Folded Bird
Jungeun Lee


Jungeun Lee (b. 1993) is currently based in Lisbon and Seoul. Her practice explores how experiences of identity and belonging can be translated into visual and performative forms through photography, video, performance, and sound.
After relocating to Germany in 2019, Lee initiated Belonging Nowhere (2020–2022), a project shaped by the lived condition of a fluid and provisional identity as a Korean woman, immigrant, and queer subject. The work focused on developing artistic strategies for sharing narratives that emerge from displacement and social precarity.
In Becoming One, Being Plural (2021–2022), Lee expanded this inquiry toward ecological contexts by collecting traces from spaces where different forms of life and material intersect. Through the construction of ecospheres, the project examined layered and relational forms of identity beyond a human-centered perspective.

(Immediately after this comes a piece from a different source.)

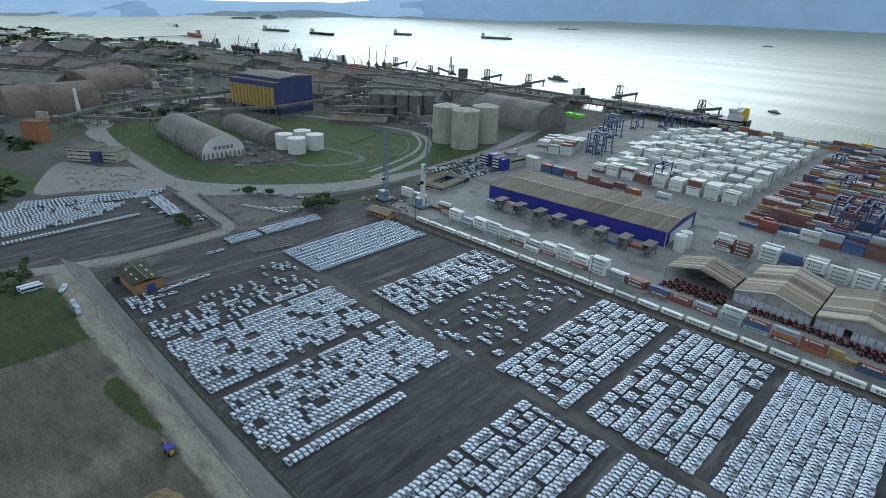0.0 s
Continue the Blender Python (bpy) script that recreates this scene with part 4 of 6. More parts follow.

This research into perception and presence continued in Step Back Closer (2022–2025), which addressed invisible yet persistent phenomena embedded in everyday life through sensory-based approaches.
Lee’s current project, Folded Bird (2025), originates from the forced departure from a long-term family home caused by familial rupture, economic instability, and rising housing costs in Seoul. The project documents the emotional residues left behind through displacement and examines the family as a site shaped by memory, labor, and power relations. Through performative actions and material elements such as folded paper cranes, rice, and kimchi, Lee reflects on gendered domestic labor, intergenerational care, and embodied memory, seeking alternative ways to reimagine inherited structures of belonging.